Yes, indeed, I agree with you.
But, and here's the thing.
You may have someone that has a spark of genius and creates something, but you don't them want this singles person determining what this great invention can and cannot be used for.
As I say, we almost need Steve in the back room being paid by the world to create wonderful things, but not controlling all the inventions and stifling what they can do.
Like with the iPad at the moment, it's a great product, but again and again, I hear people say, can I do this, can I do that, what about this..... etc etc.
And again and again you hear, yes, but only if you jailbrake it.

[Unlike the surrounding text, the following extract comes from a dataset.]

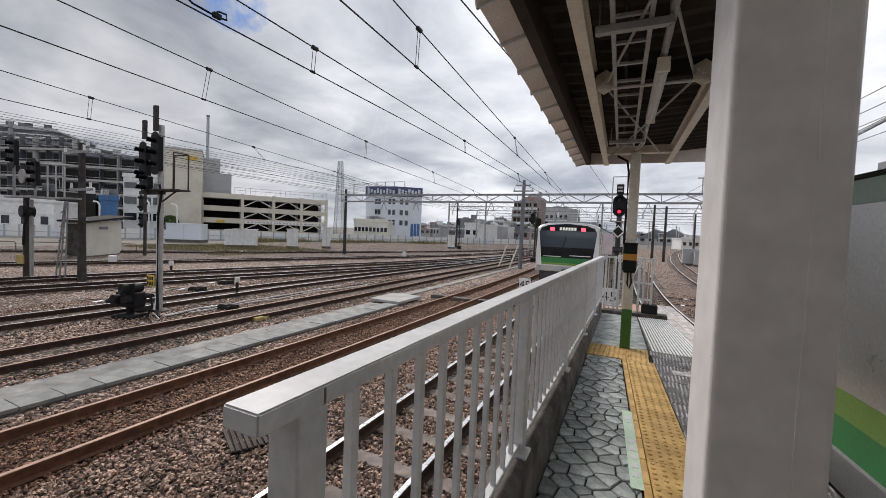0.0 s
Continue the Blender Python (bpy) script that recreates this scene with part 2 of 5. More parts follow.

The device is capable of being much much more than Apple allow currently.
Hopefully in time the chains will be removed, as if they are not, other unchained makes will, without question overtake it.
Pffft!
The iPad was not the first tablet ever created. It was beat to the market by at least 10 years. But it was by far the first successful one created. Why? Because Apple didn't try to over reach and create a product that satisfies everyone's "what if" scenarios.
Other tablet wannabes listen to the noise about why the tablet should have this feature or have that feature, and they bust their a**es trying to deliver when the engineering doesn't yet exist. Result: Watered down, difficult to use products that end up not delivering the experience promised.
I work in an organization where we demo numerous devices in anticipation of offering them to our employees as productivity tools. We've had the Galaxy tablet, Xoom, Atrix, and several other Android devices. Even the geeky Android fanboys in my department all admit that they're "concept" devices.
But our users keep buying iPads and iPhones in droves. Why? Because they offer a stable device that gives them an intuitive, useful tool. Today.